22 million audio books in 40 languages in its archive.

But audio books are bulky to store and expensive to send. LOC believes it

can solve the storage and shipping problem by transferring all the NLS'

materials to digital form. Most documents will be transferred to CDs, but

some will be made available on the Internet. In December, for example, LOC

released more than 2,700 Braille books online, and NLS hopes to add at least

40 new titles each month.

During the past two years, LOC has been working with regional libraries

and the National Information Standards Organization to establish a digital

talking book standard. The standard will determine the best way to save

documents, which may include CDs, magnetic tape or Internet files.
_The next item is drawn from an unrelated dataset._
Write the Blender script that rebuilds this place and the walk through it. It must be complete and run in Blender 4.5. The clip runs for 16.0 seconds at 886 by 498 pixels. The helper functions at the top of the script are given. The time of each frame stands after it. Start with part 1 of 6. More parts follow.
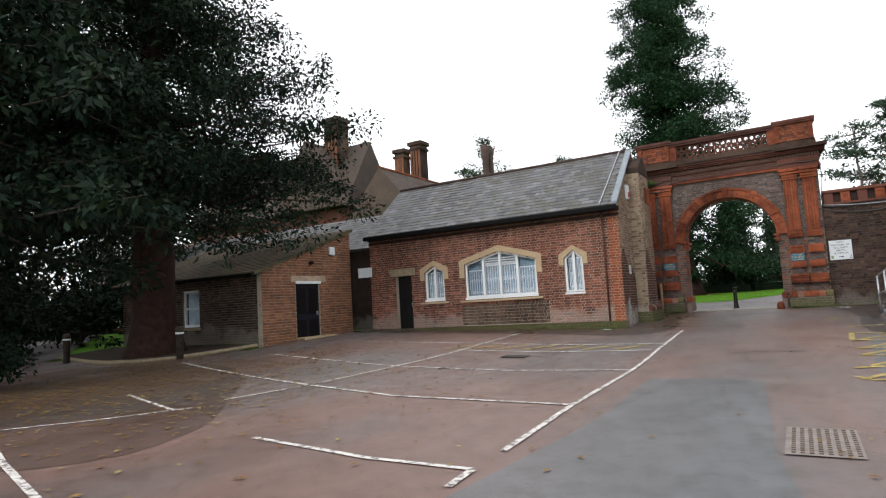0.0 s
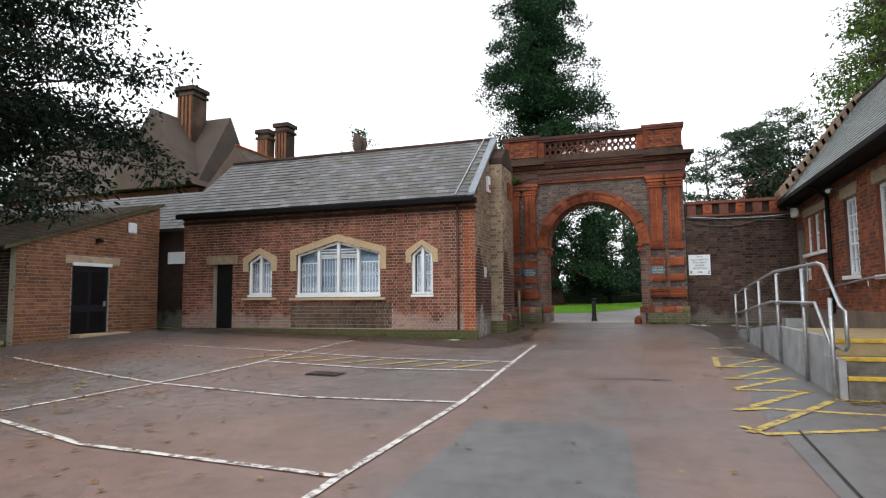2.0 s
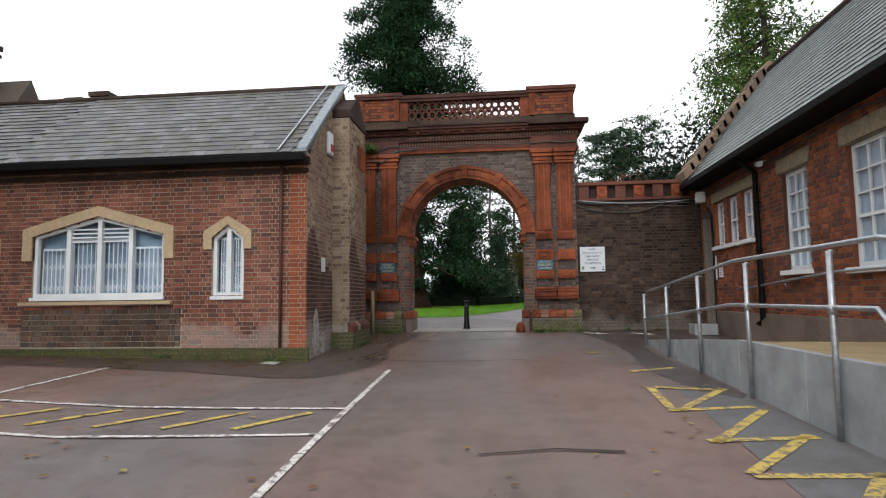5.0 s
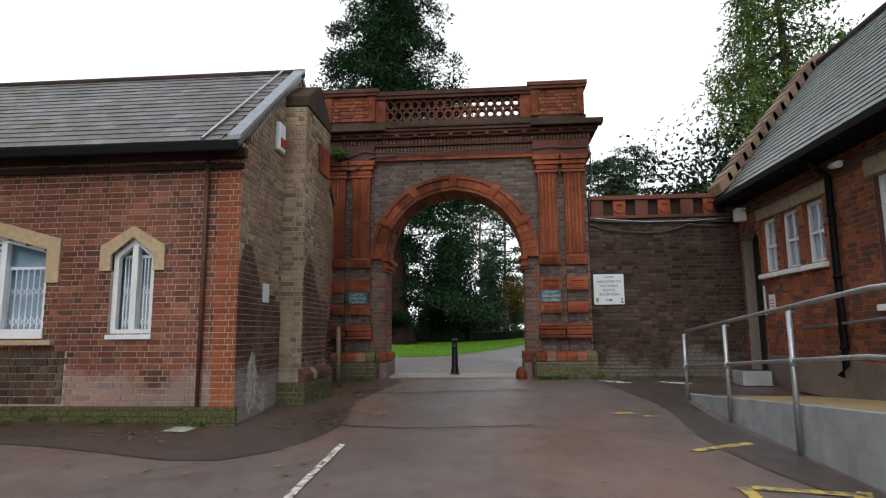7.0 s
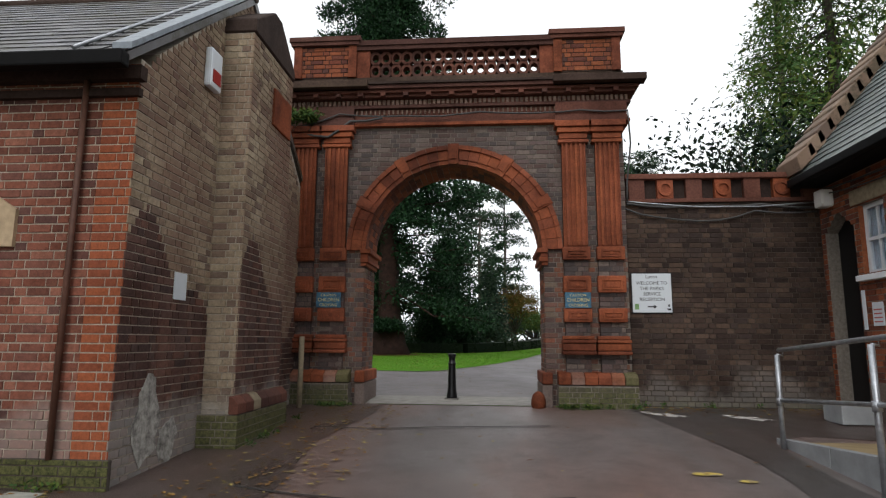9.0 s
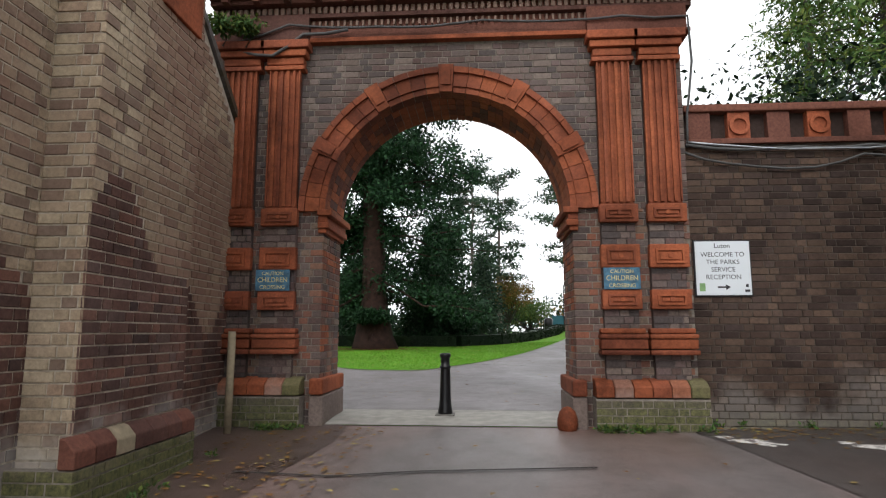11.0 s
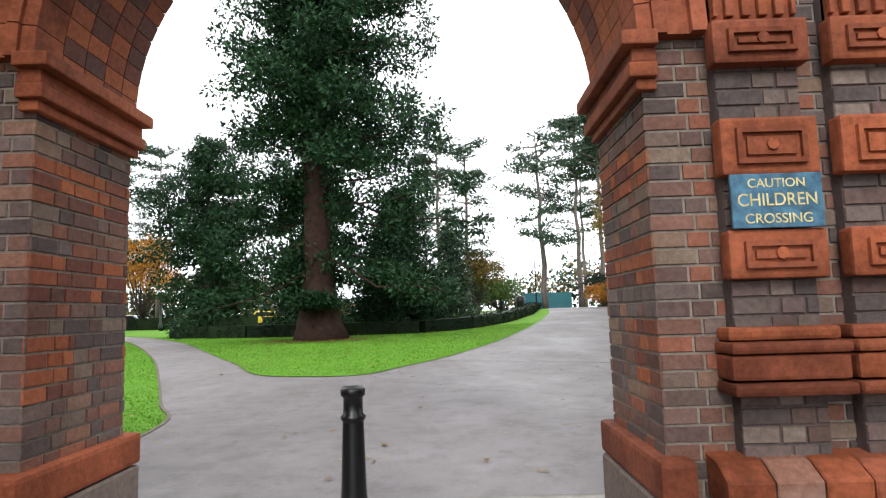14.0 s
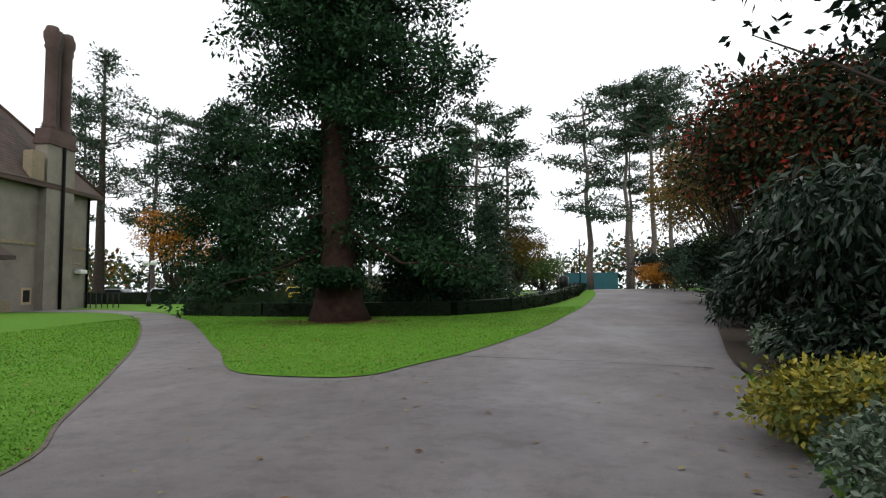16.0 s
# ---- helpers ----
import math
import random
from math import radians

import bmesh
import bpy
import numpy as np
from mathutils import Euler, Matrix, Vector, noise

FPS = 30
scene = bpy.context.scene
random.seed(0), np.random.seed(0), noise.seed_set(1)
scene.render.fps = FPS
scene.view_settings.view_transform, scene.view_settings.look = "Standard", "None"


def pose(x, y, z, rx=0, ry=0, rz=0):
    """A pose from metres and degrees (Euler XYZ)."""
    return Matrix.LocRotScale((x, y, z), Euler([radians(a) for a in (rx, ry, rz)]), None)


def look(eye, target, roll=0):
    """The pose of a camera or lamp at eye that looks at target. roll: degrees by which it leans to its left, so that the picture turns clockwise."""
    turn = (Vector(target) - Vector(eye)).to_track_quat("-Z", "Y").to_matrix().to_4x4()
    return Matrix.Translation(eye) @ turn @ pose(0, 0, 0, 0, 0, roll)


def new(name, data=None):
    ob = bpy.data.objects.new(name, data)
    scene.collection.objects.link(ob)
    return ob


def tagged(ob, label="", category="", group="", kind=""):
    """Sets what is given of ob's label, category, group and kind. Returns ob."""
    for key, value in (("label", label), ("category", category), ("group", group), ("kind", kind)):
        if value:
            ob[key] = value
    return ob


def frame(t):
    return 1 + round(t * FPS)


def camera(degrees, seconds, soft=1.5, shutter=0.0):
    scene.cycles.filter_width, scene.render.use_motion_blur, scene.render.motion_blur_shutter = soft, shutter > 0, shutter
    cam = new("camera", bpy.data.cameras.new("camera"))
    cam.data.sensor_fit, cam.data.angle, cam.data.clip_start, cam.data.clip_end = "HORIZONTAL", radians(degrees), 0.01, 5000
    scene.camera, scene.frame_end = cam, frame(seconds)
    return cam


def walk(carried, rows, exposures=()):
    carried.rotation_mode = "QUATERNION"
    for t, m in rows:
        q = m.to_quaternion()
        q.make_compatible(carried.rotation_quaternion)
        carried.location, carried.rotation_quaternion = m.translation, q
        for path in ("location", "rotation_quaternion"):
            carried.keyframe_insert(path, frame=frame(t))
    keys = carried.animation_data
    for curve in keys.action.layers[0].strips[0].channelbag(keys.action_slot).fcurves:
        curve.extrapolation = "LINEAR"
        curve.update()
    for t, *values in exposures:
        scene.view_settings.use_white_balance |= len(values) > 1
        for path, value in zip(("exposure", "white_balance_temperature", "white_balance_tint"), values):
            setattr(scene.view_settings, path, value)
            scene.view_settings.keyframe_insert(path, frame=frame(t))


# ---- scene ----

LOC already has installed its first digital recording studio and digital

duplication system in Cincinnati. The Digidesign Pro Tools 24 system, which

operates on a PC, will enable Library personnel to record and copy audio

books onto CDs. Beginning in 2001, companies contracted to produce audio

narrations will have to provide digital recordings.

NLS launched a cost analysis of its talking book program last week to identify

and categorize program costs. Northrop Grumman Corp. and representatives

of cooperating national libraries are performing the analysis.

NLS hopes the cost analysis, due for completion in September, will help

to "build the platform for the library to launch its new digital talking

book service," said NLS director Frank Kurt Cylke.